PROBLEM: Reproduce, word for word, only the lines from the one containing "5. More parts follow." through the one containing "return (a *", both included.
• • •
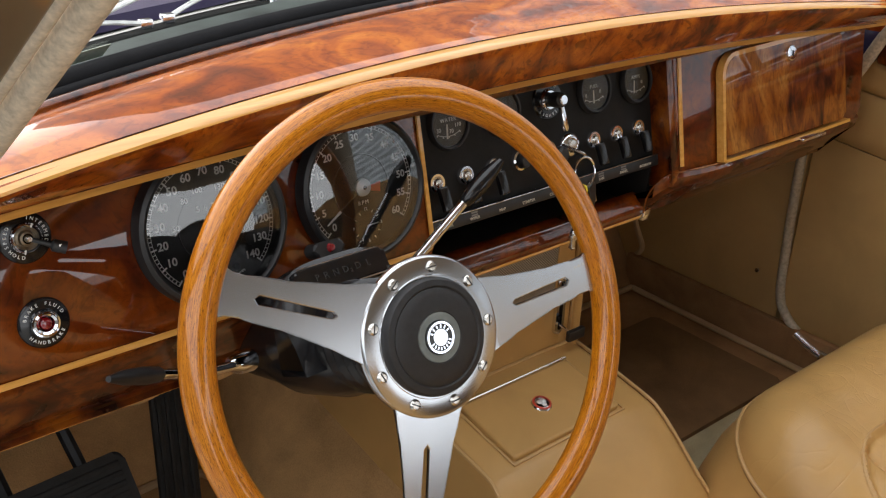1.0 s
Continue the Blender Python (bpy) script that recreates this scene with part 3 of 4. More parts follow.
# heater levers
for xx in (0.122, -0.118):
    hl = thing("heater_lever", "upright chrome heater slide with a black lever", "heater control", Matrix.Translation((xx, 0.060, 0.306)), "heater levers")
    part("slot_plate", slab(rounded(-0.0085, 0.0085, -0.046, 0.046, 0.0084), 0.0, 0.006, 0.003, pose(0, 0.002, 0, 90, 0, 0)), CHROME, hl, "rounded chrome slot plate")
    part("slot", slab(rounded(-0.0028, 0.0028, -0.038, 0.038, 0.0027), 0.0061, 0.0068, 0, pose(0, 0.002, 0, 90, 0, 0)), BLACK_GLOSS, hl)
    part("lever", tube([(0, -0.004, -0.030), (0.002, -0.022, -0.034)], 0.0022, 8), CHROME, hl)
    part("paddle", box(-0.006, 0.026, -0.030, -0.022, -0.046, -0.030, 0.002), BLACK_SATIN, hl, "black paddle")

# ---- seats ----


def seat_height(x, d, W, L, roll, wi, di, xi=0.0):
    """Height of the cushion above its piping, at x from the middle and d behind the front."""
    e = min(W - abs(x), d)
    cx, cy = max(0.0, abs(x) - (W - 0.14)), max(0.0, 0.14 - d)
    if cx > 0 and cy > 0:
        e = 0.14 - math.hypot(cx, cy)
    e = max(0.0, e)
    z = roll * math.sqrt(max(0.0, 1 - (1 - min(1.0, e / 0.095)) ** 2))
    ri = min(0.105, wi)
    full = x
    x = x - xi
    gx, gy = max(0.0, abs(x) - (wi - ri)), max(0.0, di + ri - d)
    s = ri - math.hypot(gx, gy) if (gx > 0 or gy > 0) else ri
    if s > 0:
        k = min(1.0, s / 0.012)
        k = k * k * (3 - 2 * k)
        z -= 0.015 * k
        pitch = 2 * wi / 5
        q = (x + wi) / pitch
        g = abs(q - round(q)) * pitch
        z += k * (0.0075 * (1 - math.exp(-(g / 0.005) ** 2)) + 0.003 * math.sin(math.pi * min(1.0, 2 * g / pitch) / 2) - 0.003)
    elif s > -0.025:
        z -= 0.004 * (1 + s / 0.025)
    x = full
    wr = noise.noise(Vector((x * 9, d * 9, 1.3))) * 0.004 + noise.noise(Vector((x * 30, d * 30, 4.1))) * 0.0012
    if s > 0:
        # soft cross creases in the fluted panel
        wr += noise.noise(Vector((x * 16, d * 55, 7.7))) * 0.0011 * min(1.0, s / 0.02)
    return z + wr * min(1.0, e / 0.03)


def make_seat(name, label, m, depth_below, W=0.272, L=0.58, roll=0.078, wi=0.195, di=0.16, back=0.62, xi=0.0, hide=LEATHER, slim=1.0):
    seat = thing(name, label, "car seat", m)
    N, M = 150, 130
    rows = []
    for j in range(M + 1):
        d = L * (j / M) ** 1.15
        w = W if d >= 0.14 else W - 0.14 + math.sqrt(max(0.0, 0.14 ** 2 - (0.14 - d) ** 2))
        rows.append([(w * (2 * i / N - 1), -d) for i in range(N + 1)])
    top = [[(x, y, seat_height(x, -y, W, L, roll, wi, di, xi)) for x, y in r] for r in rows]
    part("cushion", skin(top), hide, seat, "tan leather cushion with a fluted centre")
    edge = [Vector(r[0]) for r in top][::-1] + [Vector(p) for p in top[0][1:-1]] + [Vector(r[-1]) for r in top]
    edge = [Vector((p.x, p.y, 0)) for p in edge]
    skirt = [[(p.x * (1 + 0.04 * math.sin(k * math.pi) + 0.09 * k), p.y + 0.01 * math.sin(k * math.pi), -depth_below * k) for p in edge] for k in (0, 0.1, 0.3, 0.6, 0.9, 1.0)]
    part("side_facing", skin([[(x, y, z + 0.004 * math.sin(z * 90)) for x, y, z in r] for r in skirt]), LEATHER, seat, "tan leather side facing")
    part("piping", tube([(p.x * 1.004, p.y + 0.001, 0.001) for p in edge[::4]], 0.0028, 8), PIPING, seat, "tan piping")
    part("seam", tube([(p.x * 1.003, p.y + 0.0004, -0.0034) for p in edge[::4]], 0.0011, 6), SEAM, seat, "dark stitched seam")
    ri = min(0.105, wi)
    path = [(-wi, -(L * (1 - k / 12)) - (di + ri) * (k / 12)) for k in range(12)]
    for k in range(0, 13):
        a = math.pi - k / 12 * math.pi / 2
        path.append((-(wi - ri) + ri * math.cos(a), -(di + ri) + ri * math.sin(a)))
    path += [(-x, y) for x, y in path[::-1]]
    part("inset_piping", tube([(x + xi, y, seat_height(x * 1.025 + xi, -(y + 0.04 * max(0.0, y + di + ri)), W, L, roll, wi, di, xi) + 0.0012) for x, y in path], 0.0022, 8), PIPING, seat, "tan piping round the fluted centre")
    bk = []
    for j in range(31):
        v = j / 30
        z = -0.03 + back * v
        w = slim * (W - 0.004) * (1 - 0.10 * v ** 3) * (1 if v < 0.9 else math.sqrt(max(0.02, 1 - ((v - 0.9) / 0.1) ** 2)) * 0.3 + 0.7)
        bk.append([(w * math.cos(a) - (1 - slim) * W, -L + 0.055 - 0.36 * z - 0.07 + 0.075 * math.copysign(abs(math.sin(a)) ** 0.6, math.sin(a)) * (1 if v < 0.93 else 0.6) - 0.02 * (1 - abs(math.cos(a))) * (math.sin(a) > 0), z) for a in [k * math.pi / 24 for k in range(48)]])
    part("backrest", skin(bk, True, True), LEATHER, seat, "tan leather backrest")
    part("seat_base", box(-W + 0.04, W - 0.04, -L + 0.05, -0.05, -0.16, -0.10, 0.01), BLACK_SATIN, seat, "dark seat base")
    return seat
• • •
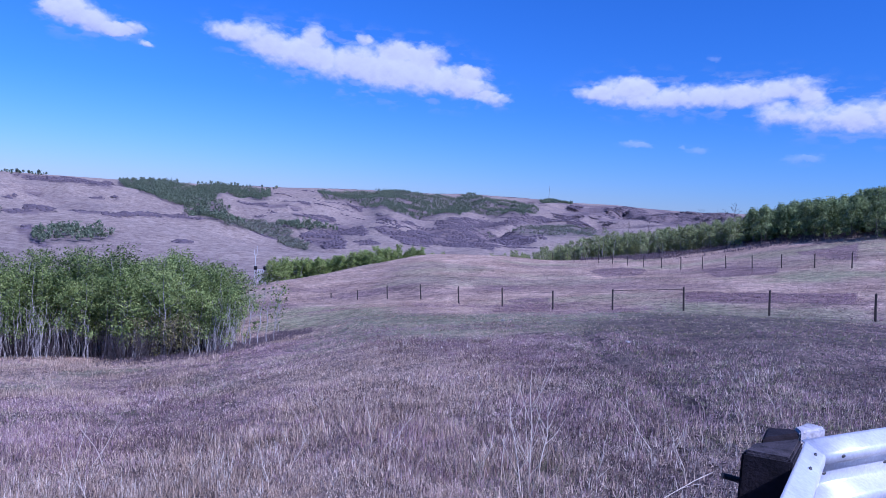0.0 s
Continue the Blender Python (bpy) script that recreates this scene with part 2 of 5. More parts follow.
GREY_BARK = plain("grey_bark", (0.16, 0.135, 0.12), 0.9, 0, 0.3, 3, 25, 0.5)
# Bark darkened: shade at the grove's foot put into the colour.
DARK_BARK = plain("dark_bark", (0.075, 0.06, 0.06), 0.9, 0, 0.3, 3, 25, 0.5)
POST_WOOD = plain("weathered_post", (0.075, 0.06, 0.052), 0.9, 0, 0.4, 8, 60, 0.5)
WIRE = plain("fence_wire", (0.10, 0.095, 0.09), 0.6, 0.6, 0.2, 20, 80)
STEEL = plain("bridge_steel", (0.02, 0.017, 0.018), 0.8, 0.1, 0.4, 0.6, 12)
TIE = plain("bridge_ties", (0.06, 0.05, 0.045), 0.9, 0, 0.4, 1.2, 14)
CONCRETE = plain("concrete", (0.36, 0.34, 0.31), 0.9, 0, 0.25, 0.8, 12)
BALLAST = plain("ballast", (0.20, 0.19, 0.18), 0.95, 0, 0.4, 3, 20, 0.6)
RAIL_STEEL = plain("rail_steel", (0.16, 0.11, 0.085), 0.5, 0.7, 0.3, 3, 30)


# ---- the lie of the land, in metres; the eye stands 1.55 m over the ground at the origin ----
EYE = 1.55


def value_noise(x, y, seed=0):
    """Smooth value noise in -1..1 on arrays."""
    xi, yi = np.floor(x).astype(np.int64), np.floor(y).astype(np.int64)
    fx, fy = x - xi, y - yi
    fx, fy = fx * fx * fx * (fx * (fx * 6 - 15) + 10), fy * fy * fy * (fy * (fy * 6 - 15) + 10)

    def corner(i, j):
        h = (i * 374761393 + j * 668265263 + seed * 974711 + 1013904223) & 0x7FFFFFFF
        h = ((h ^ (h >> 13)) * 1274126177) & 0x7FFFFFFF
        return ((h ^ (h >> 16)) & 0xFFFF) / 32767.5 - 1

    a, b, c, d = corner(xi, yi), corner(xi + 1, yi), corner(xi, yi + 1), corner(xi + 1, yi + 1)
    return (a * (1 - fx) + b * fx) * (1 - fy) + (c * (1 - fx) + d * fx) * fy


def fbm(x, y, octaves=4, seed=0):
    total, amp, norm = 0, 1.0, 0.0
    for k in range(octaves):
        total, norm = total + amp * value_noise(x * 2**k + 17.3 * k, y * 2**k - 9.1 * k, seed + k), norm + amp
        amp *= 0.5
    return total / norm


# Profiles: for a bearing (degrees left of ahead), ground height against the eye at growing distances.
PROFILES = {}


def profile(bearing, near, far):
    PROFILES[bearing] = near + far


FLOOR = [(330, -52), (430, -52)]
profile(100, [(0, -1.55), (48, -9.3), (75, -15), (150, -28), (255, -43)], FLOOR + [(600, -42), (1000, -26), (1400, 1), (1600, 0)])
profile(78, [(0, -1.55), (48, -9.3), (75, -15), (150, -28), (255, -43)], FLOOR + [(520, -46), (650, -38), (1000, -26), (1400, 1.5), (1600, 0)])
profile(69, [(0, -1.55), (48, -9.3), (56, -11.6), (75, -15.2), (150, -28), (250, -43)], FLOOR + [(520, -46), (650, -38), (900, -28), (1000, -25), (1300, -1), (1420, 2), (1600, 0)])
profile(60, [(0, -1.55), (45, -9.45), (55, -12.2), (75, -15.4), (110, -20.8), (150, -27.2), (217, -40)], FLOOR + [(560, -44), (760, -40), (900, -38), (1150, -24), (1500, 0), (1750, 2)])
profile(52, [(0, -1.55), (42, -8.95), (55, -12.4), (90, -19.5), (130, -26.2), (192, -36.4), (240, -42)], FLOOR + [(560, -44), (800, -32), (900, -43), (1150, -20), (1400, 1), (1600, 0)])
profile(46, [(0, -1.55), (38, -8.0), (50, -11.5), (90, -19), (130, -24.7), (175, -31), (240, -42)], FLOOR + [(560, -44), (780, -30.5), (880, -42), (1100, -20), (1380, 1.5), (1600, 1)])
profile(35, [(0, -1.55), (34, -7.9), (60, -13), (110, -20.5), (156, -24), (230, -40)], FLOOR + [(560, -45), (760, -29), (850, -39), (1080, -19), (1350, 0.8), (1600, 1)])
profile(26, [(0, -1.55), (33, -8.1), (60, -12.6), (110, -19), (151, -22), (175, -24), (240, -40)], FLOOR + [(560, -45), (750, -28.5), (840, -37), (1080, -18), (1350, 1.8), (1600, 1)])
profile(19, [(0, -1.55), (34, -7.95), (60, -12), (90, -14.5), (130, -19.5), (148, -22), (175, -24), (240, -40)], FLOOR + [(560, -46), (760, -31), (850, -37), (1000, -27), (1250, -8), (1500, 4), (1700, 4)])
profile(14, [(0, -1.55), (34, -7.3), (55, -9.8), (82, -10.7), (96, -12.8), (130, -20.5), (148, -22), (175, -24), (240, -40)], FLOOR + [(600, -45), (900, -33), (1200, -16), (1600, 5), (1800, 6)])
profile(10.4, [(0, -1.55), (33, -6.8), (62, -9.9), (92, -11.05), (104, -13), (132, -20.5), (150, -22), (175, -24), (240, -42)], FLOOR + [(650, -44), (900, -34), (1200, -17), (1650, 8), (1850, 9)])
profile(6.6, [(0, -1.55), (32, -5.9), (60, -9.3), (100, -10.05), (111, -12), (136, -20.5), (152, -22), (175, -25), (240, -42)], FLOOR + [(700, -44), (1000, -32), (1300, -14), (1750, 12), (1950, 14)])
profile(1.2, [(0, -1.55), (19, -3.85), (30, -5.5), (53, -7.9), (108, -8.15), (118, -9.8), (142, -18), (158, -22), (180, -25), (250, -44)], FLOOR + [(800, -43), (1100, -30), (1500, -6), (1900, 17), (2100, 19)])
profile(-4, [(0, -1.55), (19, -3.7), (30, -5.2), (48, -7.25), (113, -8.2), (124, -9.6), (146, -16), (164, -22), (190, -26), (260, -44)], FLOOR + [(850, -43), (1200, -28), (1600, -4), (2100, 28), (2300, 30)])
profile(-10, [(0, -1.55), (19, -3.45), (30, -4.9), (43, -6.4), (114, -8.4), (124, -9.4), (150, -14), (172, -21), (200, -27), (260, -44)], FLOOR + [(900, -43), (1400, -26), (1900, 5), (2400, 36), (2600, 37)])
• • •
FINAL RESULT:
Continue the Blender Python (bpy) script that recreates this scene with part 2 of 5. More parts follow.
GREY_BARK = plain("grey_bark", (0.16, 0.135, 0.12), 0.9, 0, 0.3, 3, 25, 0.5)
# Bark darkened: shade at the grove's foot put into the colour.
DARK_BARK = plain("dark_bark", (0.075, 0.06, 0.06), 0.9, 0, 0.3, 3, 25, 0.5)
POST_WOOD = plain("weathered_post", (0.075, 0.06, 0.052), 0.9, 0, 0.4, 8, 60, 0.5)
WIRE = plain("fence_wire", (0.10, 0.095, 0.09), 0.6, 0.6, 0.2, 20, 80)
STEEL = plain("bridge_steel", (0.02, 0.017, 0.018), 0.8, 0.1, 0.4, 0.6, 12)
TIE = plain("bridge_ties", (0.06, 0.05, 0.045), 0.9, 0, 0.4, 1.2, 14)
CONCRETE = plain("concrete", (0.36, 0.34, 0.31), 0.9, 0, 0.25, 0.8, 12)
BALLAST = plain("ballast", (0.20, 0.19, 0.18), 0.95, 0, 0.4, 3, 20, 0.6)
RAIL_STEEL = plain("rail_steel", (0.16, 0.11, 0.085), 0.5, 0.7, 0.3, 3, 30)


# ---- the lie of the land, in metres; the eye stands 1.55 m over the ground at the origin ----
EYE = 1.55


def value_noise(x, y, seed=0):
    """Smooth value noise in -1..1 on arrays."""
    xi, yi = np.floor(x).astype(np.int64), np.floor(y).astype(np.int64)
    fx, fy = x - xi, y - yi
    fx, fy = fx * fx * fx * (fx * (fx * 6 - 15) + 10), fy * fy * fy * (fy * (fy * 6 - 15) + 10)

    def corner(i, j):
        h = (i * 374761393 + j * 668265263 + seed * 974711 + 1013904223) & 0x7FFFFFFF
        h = ((h ^ (h >> 13)) * 1274126177) & 0x7FFFFFFF
        return ((h ^ (h >> 16)) & 0xFFFF) / 32767.5 - 1

    a, b, c, d = corner(xi, yi), corner(xi + 1, yi), corner(xi, yi + 1), corner(xi + 1, yi + 1)
    return (a * (1 - fx) + b * fx) * (1 - fy) + (c * (1 - fx) + d * fx) * fy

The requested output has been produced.